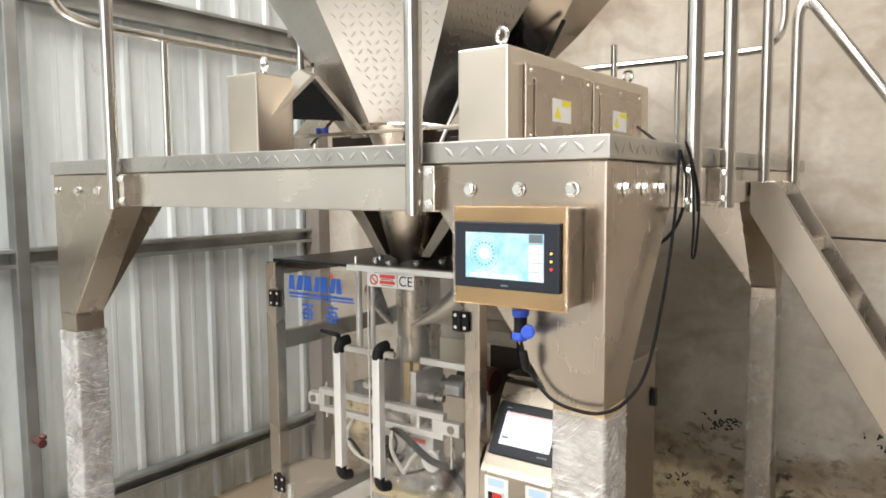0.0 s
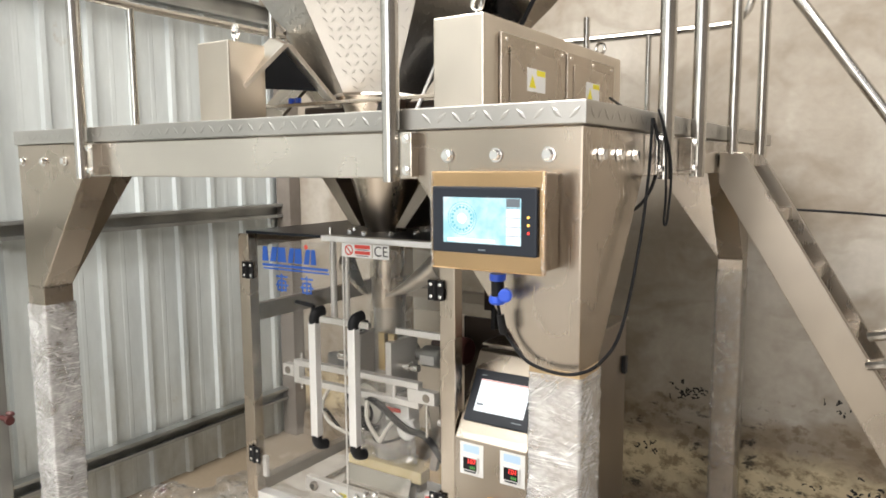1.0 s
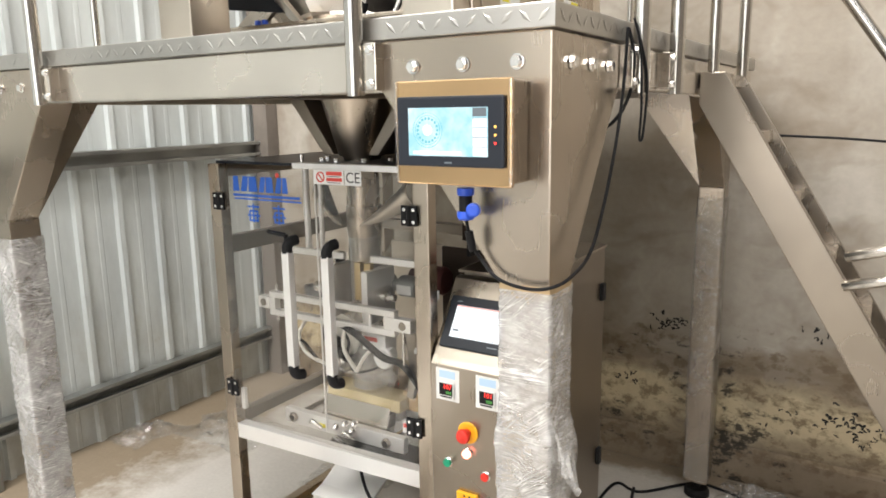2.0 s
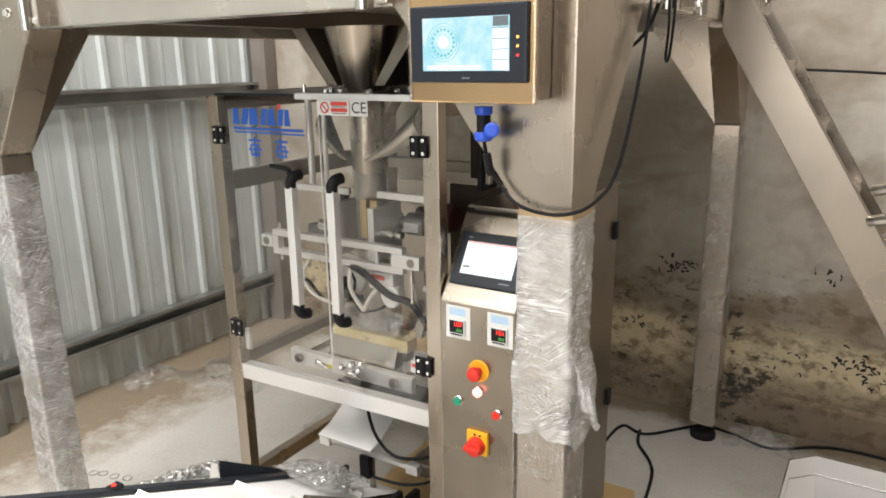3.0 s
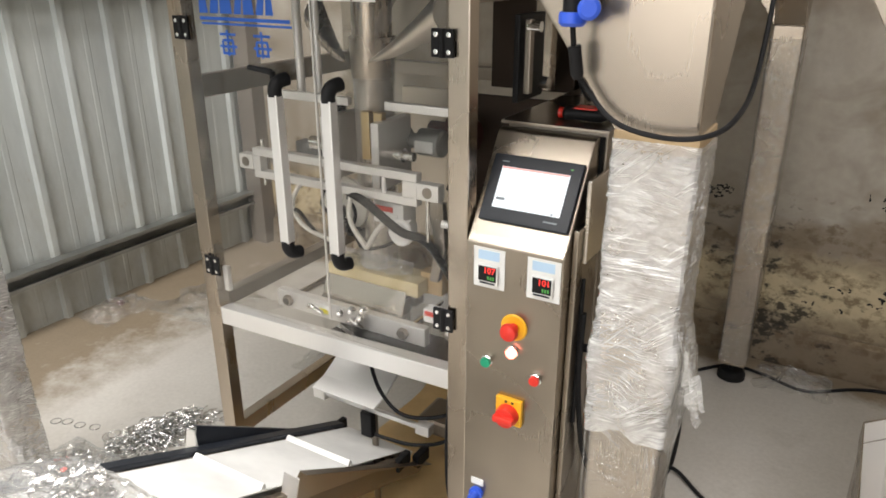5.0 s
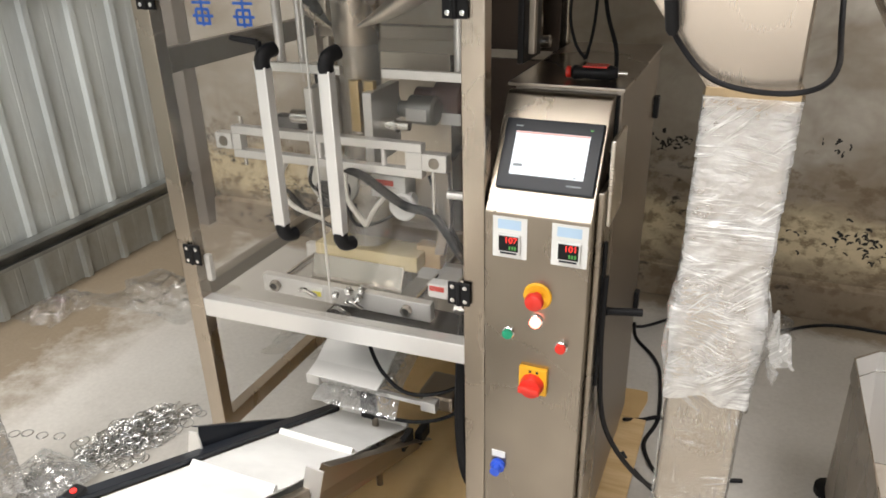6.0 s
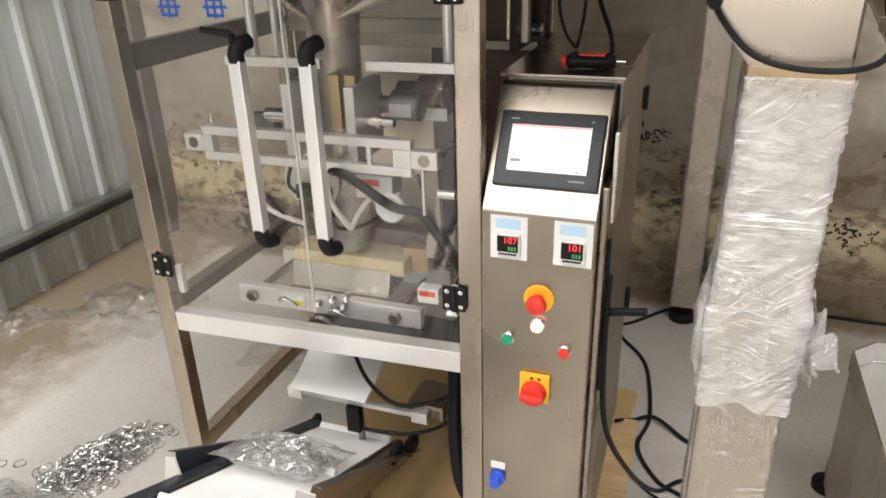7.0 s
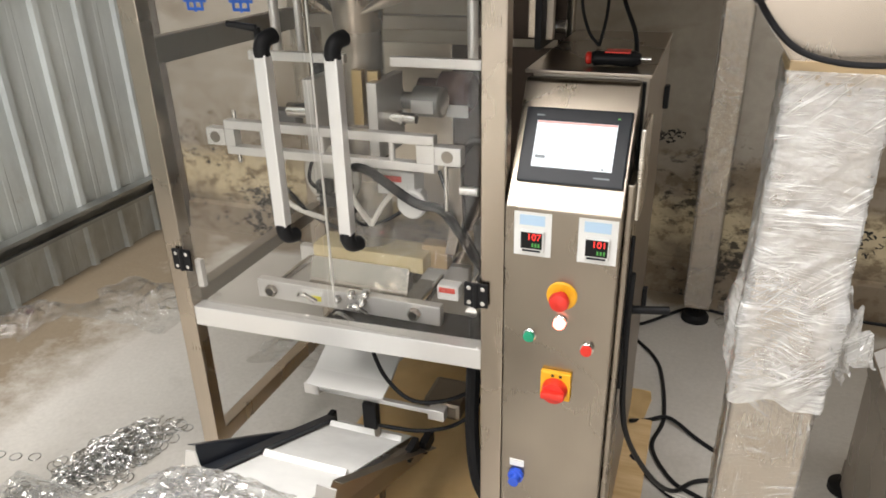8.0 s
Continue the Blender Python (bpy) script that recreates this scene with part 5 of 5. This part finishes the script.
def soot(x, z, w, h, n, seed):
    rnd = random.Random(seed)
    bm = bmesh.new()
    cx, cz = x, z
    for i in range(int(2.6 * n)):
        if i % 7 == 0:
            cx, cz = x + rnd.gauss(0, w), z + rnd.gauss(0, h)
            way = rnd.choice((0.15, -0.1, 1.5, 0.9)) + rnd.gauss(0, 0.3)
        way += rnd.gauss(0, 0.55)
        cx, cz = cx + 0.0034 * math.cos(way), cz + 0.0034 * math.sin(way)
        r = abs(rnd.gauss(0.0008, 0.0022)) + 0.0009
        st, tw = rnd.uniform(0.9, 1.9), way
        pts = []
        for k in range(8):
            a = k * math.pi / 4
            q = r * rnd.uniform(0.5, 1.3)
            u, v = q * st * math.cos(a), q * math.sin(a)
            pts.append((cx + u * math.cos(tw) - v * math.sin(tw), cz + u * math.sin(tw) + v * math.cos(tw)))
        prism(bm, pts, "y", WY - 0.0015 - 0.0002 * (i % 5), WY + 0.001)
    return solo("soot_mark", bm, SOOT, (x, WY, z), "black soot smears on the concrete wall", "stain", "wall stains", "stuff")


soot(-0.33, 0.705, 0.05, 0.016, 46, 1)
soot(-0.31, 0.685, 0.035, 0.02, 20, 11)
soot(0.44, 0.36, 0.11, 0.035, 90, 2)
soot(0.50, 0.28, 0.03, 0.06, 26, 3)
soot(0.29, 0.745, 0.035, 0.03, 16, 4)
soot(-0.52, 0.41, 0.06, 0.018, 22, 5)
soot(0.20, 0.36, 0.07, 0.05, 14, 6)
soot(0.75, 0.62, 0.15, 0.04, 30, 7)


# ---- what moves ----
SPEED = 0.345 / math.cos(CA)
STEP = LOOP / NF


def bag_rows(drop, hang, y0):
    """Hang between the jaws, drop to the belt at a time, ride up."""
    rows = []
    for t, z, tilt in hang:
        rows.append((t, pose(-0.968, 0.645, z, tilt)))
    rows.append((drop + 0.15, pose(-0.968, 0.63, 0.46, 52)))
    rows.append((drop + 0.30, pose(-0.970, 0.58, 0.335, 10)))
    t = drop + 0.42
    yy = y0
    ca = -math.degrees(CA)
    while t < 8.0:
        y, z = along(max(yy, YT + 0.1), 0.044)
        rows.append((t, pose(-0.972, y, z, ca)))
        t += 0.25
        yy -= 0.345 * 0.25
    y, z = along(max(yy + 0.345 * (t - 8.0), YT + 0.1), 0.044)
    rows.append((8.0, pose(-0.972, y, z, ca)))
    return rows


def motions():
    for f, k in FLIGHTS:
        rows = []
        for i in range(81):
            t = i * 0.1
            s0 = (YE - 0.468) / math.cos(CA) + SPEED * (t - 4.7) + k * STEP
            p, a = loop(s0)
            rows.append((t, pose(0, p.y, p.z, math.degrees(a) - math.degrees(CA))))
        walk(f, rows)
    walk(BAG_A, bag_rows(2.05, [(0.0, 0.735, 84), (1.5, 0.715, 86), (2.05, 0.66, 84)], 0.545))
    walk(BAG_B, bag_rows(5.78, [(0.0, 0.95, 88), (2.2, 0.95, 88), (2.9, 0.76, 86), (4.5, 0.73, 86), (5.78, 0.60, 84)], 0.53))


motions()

## Short exercise
Copy the listing over exactly, skipping the pictures it holds.

## The answer
0.0 s
1.0 s
2.0 s
3.0 s
5.0 s
6.0 s
7.0 s
8.0 s
Continue the Blender Python (bpy) script that recreates this scene with part 5 of 5. This part finishes the script.
def soot(x, z, w, h, n, seed):
    rnd = random.Random(seed)
    bm = bmesh.new()
    cx, cz = x, z
    for i in range(int(2.6 * n)):
        if i % 7 == 0:
            cx, cz = x + rnd.gauss(0, w), z + rnd.gauss(0, h)
            way = rnd.choice((0.15, -0.1, 1.5, 0.9)) + rnd.gauss(0, 0.3)
        way += rnd.gauss(0, 0.55)
        cx, cz = cx + 0.0034 * math.cos(way), cz + 0.0034 * math.sin(way)
        r = abs(rnd.gauss(0.0008, 0.0022)) + 0.0009
        st, tw = rnd.uniform(0.9, 1.9), way
        pts = []
        for k in range(8):
            a = k * math.pi / 4
            q = r * rnd.uniform(0.5, 1.3)
            u, v = q * st * math.cos(a), q * math.sin(a)
            pts.append((cx + u * math.cos(tw) - v * math.sin(tw), cz + u * math.sin(tw) + v * math.cos(tw)))
        prism(bm, pts, "y", WY - 0.0015 - 0.0002 * (i % 5), WY + 0.001)
    return solo("soot_mark", bm, SOOT, (x, WY, z), "black soot smears on the concrete wall", "stain", "wall stains", "stuff")


soot(-0.33, 0.705, 0.05, 0.016, 46, 1)
soot(-0.31, 0.685, 0.035, 0.02, 20, 11)
soot(0.44, 0.36, 0.11, 0.035, 90, 2)
soot(0.50, 0.28, 0.03, 0.06, 26, 3)
soot(0.29, 0.745, 0.035, 0.03, 16, 4)
soot(-0.52, 0.41, 0.06, 0.018, 22, 5)
soot(0.20, 0.36, 0.07, 0.05, 14, 6)
soot(0.75, 0.62, 0.15, 0.04, 30, 7)


# ---- what moves ----
SPEED = 0.345 / math.cos(CA)
STEP = LOOP / NF


def bag_rows(drop, hang, y0):
    """Hang between the jaws, drop to the belt at a time, ride up."""
    rows = []
    for t, z, tilt in hang:
        rows.append((t, pose(-0.968, 0.645, z, tilt)))
    rows.append((drop + 0.15, pose(-0.968, 0.63, 0.46, 52)))
    rows.append((drop + 0.30, pose(-0.970, 0.58, 0.335, 10)))
    t = drop + 0.42
    yy = y0
    ca = -math.degrees(CA)
    while t < 8.0:
        y, z = along(max(yy, YT + 0.1), 0.044)
        rows.append((t, pose(-0.972, y, z, ca)))
        t += 0.25
        yy -= 0.345 * 0.25
    y, z = along(max(yy + 0.345 * (t - 8.0), YT + 0.1), 0.044)
    rows.append((8.0, pose(-0.972, y, z, ca)))
    return rows


def motions():
    for f, k in FLIGHTS:
        rows = []
        for i in range(81):
            t = i * 0.1
            s0 = (YE - 0.468) / math.cos(CA) + SPEED * (t - 4.7) + k * STEP
            p, a = loop(s0)
            rows.append((t, pose(0, p.y, p.z, math.degrees(a) - math.degrees(CA))))
        walk(f, rows)
    walk(BAG_A, bag_rows(2.05, [(0.0, 0.735, 84), (1.5, 0.715, 86), (2.05, 0.66, 84)], 0.545))
    walk(BAG_B, bag_rows(5.78, [(0.0, 0.95, 88), (2.2, 0.95, 88), (2.9, 0.76, 86), (4.5, 0.73, 86), (5.78, 0.60, 84)], 0.53))


motions()